Wednesday, January 18, 2006

Oil trouble?again


Once again, the United States is learning a lesson about depending on energy from troublemakers that dominate global oil reserves.

The Bush administration cannot afford to ignore the urgency for a crash program—on the scale of World War II's atomic bomb Manhattan Project—to develop energy from new technologies and to stretching supplies through conservation.

A new crisis has erupted involving the terrorist Islamic regime of Iran, with the world's third largest oil reserves (125.8 billion barrels, behind Saudi Arabia, with 261.9 billion barrels, and Canada, 178.8 billion barrels) and the world's fourth largest exporter.

Iran is sending jitters through the Western world as it threatens to become a nuclear arms power. If economic sanctions are imposed on Iran, and its exports are choked off, 2.55 billion barrels a day would be taken out of the world's supply, causing worldwide economic damage.

At the same time, Washington is in a spat with the Marxist-leaning world's seventh largest oil nation, Venezuela, and is still far from rebuilding fourth-ranked Iraq's oil reserves to pre-invasion levels.

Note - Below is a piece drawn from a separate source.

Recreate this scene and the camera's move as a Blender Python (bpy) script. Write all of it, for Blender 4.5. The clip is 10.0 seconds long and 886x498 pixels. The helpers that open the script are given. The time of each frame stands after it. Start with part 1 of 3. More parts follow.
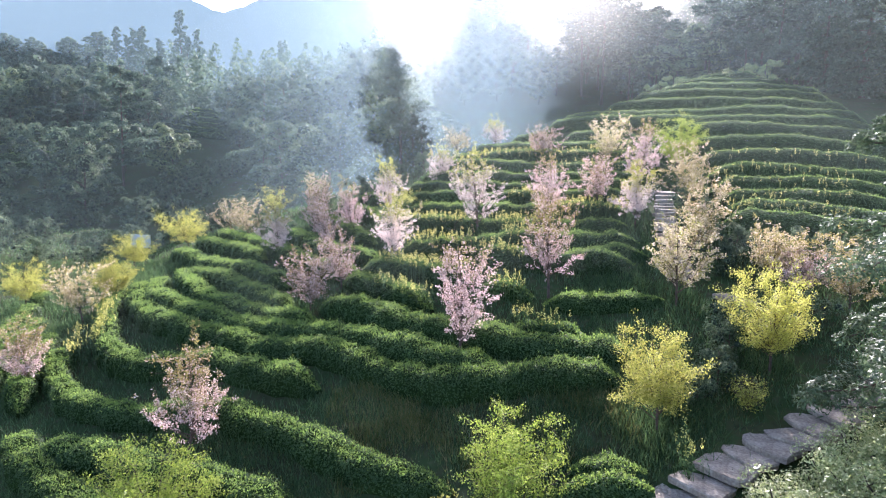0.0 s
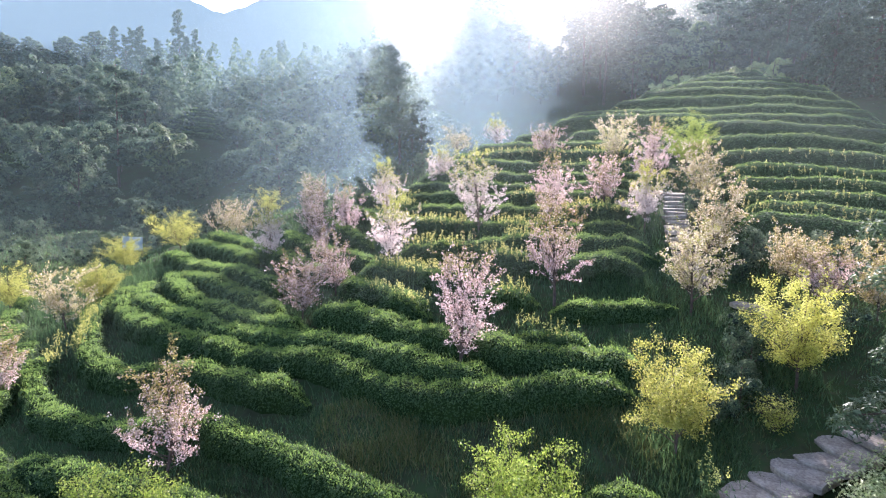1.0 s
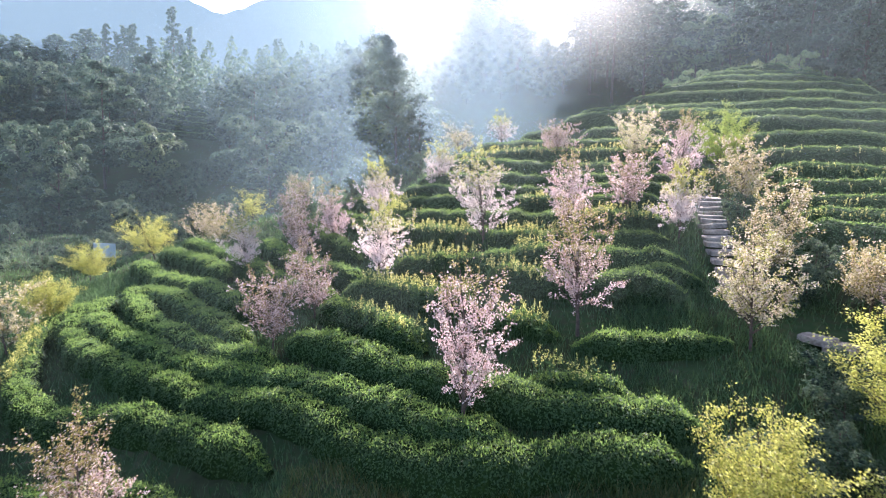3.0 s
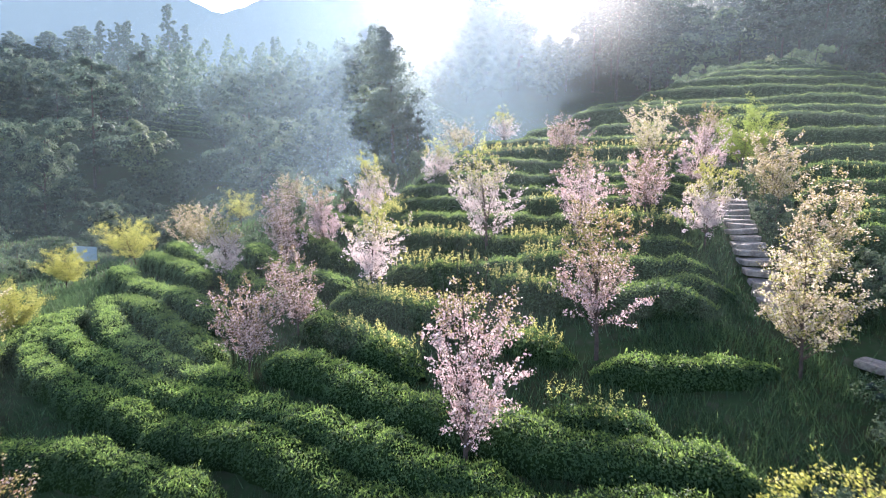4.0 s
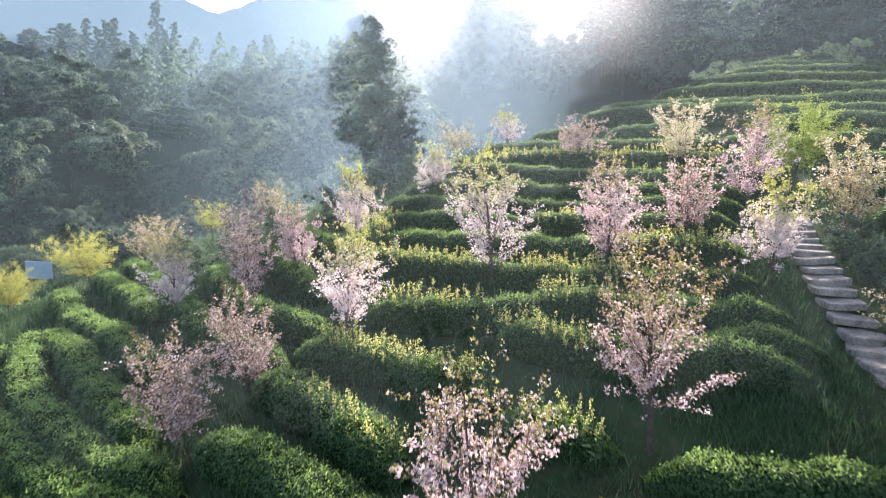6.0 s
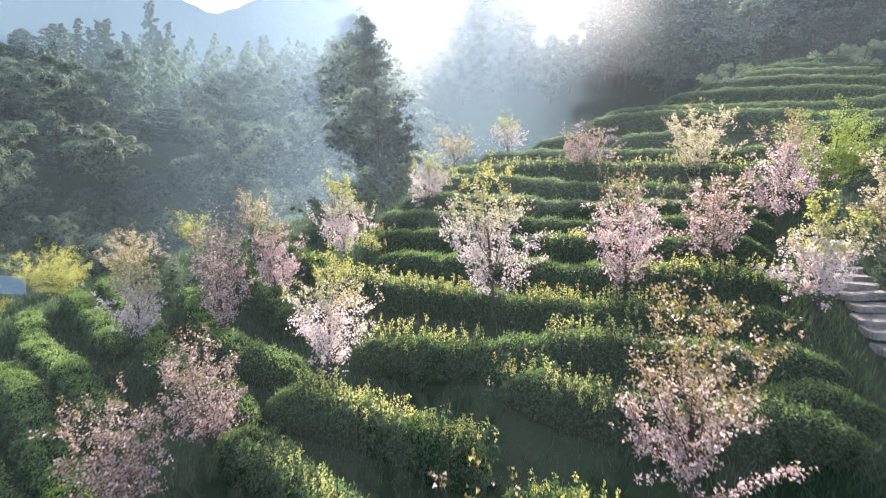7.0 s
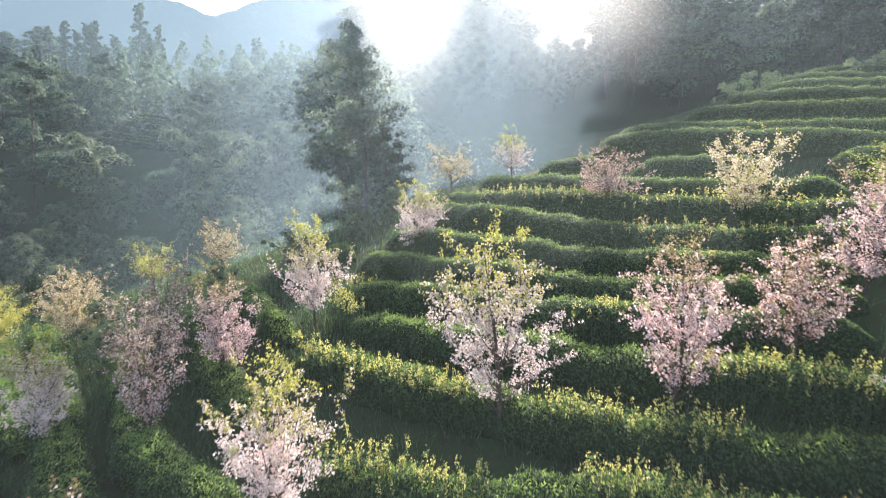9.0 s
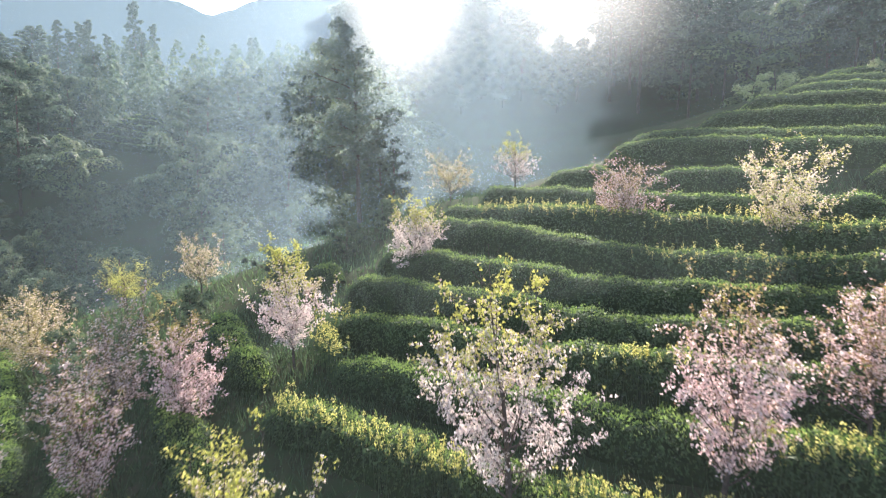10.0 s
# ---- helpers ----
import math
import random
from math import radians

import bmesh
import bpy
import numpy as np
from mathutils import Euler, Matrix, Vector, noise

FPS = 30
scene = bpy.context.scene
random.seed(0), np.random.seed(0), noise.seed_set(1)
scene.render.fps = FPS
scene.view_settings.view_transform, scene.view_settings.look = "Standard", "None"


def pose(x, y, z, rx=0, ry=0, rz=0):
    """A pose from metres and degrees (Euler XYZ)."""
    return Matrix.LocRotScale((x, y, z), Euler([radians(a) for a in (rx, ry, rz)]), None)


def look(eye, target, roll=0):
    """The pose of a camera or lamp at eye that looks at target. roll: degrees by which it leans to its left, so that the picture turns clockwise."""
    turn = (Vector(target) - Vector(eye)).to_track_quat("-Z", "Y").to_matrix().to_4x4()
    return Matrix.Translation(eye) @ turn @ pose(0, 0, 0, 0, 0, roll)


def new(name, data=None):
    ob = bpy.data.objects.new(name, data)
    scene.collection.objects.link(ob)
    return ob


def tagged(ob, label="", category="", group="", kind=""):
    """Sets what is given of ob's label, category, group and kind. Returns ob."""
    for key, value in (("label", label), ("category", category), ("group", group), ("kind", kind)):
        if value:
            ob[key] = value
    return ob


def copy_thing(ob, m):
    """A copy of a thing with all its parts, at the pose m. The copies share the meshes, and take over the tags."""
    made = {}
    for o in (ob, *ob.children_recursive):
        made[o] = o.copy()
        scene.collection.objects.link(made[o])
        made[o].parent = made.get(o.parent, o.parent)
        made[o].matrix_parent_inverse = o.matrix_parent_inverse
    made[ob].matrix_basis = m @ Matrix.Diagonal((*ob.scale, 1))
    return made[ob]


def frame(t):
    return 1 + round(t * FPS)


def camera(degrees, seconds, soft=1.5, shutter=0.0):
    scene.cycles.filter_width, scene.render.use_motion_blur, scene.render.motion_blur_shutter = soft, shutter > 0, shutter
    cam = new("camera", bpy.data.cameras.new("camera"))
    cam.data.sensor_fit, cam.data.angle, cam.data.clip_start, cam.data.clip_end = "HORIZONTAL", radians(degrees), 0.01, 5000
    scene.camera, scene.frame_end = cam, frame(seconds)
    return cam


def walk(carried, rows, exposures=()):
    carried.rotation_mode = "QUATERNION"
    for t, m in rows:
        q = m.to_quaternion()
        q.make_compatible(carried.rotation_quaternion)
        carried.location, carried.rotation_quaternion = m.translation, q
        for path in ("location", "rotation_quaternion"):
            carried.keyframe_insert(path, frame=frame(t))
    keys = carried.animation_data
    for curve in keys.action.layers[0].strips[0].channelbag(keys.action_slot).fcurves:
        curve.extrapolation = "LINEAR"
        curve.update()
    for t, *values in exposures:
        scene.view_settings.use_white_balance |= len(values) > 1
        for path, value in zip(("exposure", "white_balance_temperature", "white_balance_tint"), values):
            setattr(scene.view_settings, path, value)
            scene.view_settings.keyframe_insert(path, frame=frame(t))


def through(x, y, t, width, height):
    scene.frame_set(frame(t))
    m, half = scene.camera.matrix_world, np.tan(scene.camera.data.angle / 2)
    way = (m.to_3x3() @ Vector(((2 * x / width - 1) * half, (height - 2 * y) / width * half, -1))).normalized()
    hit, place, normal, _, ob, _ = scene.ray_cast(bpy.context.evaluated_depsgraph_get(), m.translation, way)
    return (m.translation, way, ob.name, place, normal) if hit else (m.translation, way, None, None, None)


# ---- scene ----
cam = camera(70.0, 10.0, 1.1, 0.5)
METRES, EYE, TILT, LEAN, TURN = 20.0, 10.0, -9.0, 0.0, 0.0
ROWS = [
    (0.0, 0.0, 0.0, 0.0, 0.0, 0.0, 0.0),
    (0.5, 0.0006, 0.0277, 0.003, 0.01, 0.04, -0.02),
    (1.0, 0.0012, 0.0626, 0.0066, 0.02, 0.09, -0.04),
    (1.5, 0.0021, 0.1007, 0.0108, 0.04, 0.14, -0.06),
    (2.0, 0.0027, 0.1474, 0.0166, 0.05, 0.18, -0.06),
    (2.5, 0.0035, 0.1957, 0.0221, 0.07, 0.22, -0.08),
    (4.0, 0.0049, 0.3572, 0.04, 0.03, 0.24, -0.14),
    (4.5, 0.0057, 0.4079, 0.0472, 0.01, 0.25, -0.17),
    (5.0, 0.0064, 0.4627, 0.0565, -0.05, 0.26, -0.18),
    (5.5, 0.0073, 0.5125, 0.0672, -0.11, 0.29, -0.17),
    (7.0, 0.0134, 0.6614, 0.1177, -0.32, 0.35, -0.15),
    (7.5, 0.0161, 0.7062, 0.1363, -0.34, 0.39, -0.15),
    (8.0, 0.019, 0.7575, 0.1565, -0.36, 0.46, -0.14),
    (8.5, 0.021, 0.8049, 0.1746, -0.38, 0.52, -0.14),
    (9.0, 0.0232, 0.8591, 0.1944, -0.4, 0.54, -0.13),
    (9.5, 0.0247, 0.9092, 0.2123, -0.42, 0.54, -0.12),
    (10.0, 0.0263, 0.9661, 0.2304, -0.45, 0.51, -0.12),
]
walk(cam, [(t, pose(0, 0, EYE, TILT, LEAN, TURN) @ pose(METRES * x, METRES * y, METRES * z, 90 + pitch, roll, yaw)) for t, x, y, z, yaw, pitch, roll in ROWS],
     [(0.0, 1.78, 5950, 21), (5.0, 1.7, 6050, 20), (10.0, 1.5, 6450, 15)])

# ---- world and sun ----
SUN_AZ, SUN_EL = 11.0, 25.0      # degrees: to the right of straight ahead, and up
world = bpy.data.worlds.new("world")
scene.world = world
world.use_nodes = True
wn = world.node_tree.nodes
sky = wn.new("ShaderNodeTexSky")
sky.sky_type = "NISHITA"
sky.sun_disc = False
sky.sun_elevation, sky.sun_rotation = radians(SUN_EL), radians(SUN_AZ)
sky.dust_density = 2.0
wn["Background"].inputs["Strength"].default_value = 0.15
world.node_tree.links.new(sky.outputs["Color"], wn["Background"].inputs["Color"])
sun = new("sun", bpy.data.lights.new("sun", "SUN"))
sun.data.energy, sun.data.angle, sun.data.color = 5.0, radians(0.6), (1.0, 0.94, 0.84)
az, el = radians(SUN_AZ), radians(SUN_EL)
SUNWARD = Vector((math.sin(az) * math.cos(el), math.cos(az) * math.cos(el), math.sin(el)))
sun.matrix_world = look(SUNWARD * 100, (0, 0, 0))


# ---- materials ----
def material(name):
    m = bpy.data.materials.new(name)
    m.use_nodes = True
    m.node_tree.nodes.clear()
    return m, m.node_tree.nodes, m.node_tree.links


def ramp(nodes, stops):
    r = nodes.new("ShaderNodeValToRGB")
    e = r.color_ramp.elements
    while len(e) < len(stops):
        e.new(0.5)
    for k, (p, c) in zip(e, stops):
        k.position, k.color = p, (*c, 1)
    return r


def leafy(name, colours, through=0.45, rough=0.5, spec=0.3, glow=1.3, patch=1.5):
    """Thin leaves or petals: gloss and diffuse above, and light that comes through. Each leaf has its own tone."""
    m, n, l = material(name)
    geo, out = n.new("ShaderNodeNewGeometry"), n.new("ShaderNodeOutputMaterial")
    info = n.new("ShaderNodeObjectInfo")
    k = len(colours) - 1
    r = ramp(n, [(i / max(k, 1), c) for i, c in enumerate(colours)])
    tone = n.new("ShaderNodeMath")
    tone.operation = "MULTIPLY_ADD"
    tone.inputs[1].default_value, tone.inputs[2].default_value = 0.75, 0.0
    l.new(geo.outputs["Random Per Island"], tone.inputs[0])
    cloud, tex = n.new("ShaderNodeTexNoise"), n.new("ShaderNodeTexCoord")
    cloud.inputs["Scale"].default_value = patch
    l.new(tex.outputs["Object"], cloud.inputs["Vector"])
    add = n.new("ShaderNodeMath")
    add.operation = "MULTIPLY_ADD"
    add.inputs[1].default_value = 0.3
    l.new(cloud.outputs["Fac"], add.inputs[0])
    l.new(tone.outputs[0], add.inputs[2])
    l.new(add.outputs[0], r.inputs["Fac"])
    hue = n.new("ShaderNodeHueSaturation")
    val = n.new("ShaderNodeMapRange")
    val.inputs["To Min"].default_value, val.inputs["To Max"].default_value = 0.85, 1.15
    l.new(info.outputs["Random"], val.inputs["Value"])
    l.new(val.outputs["Result"], hue.inputs["Value"])
    l.new(r.outputs["Color"], hue.inputs["Color"])
    p, t, mix = n.new("ShaderNodeBsdfPrincipled"), n.new("ShaderNodeBsdfTranslucent"), n.new("ShaderNodeMixShader")
    p.inputs["Roughness"].default_value, p.inputs["Specular IOR Level"].default_value = rough, spec
    l.new(hue.outputs["Color"], p.inputs["Base Color"])
    g = n.new("ShaderNodeVectorMath")
    g.operation = "SCALE"
    g.inputs["Scale"].default_value = glow
    l.new(hue.outputs["Color"], g.inputs[0])
    l.new(g.outputs[0], t.inputs["Color"])
    mix.inputs["Fac"].default_value = through
    l.new(p.outputs[0], mix.inputs[1])
    l.new(t.outputs[0], mix.inputs[2])
    l.new(mix.outputs[0], out.inputs["Surface"])
    return m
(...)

Rather than deepen our dependence on foreign oil and remain hostage to the whims of the Organization of Petroleum Exporting Countries, the Bush administration should launch a three-pronged attack on energy needs.

First, a mandate to Detroit automakers to dramatically increase the fuel efficiency of all vehicles. Automobiles account for more than 50 percent of daily oil demand.

Second, a new tax on gasoline and diesel to help discourage consumption.

Third, devoting the windfall of fuel taxes to a crash program to develop new technologies that conserve petroleum and that may be used for heating, propulsion and industrial production.

As profound and tragic a mistake it would be for Washington to ignore this urgent need and opportunity, alternatives exist. The states could declare their independence from indifference and lead. California, for example, already has faced down Detroit by ordering new air quality standards for automobiles sold in that state. The tougher rules indirectly improve fuel consumption.

Governors should be especially quick to understand the urgency for more sensible energy policies. Sudden interruptions of oil supplies or unreasonable price hikes work terrible hardships on state economies and the livelihoods of citizens.

If the lesson of uncertain foreign oil hasn't registered with the White House or Congress, governors should buttonhole the president, senators and congressmen and persuade them to "think American" on energy.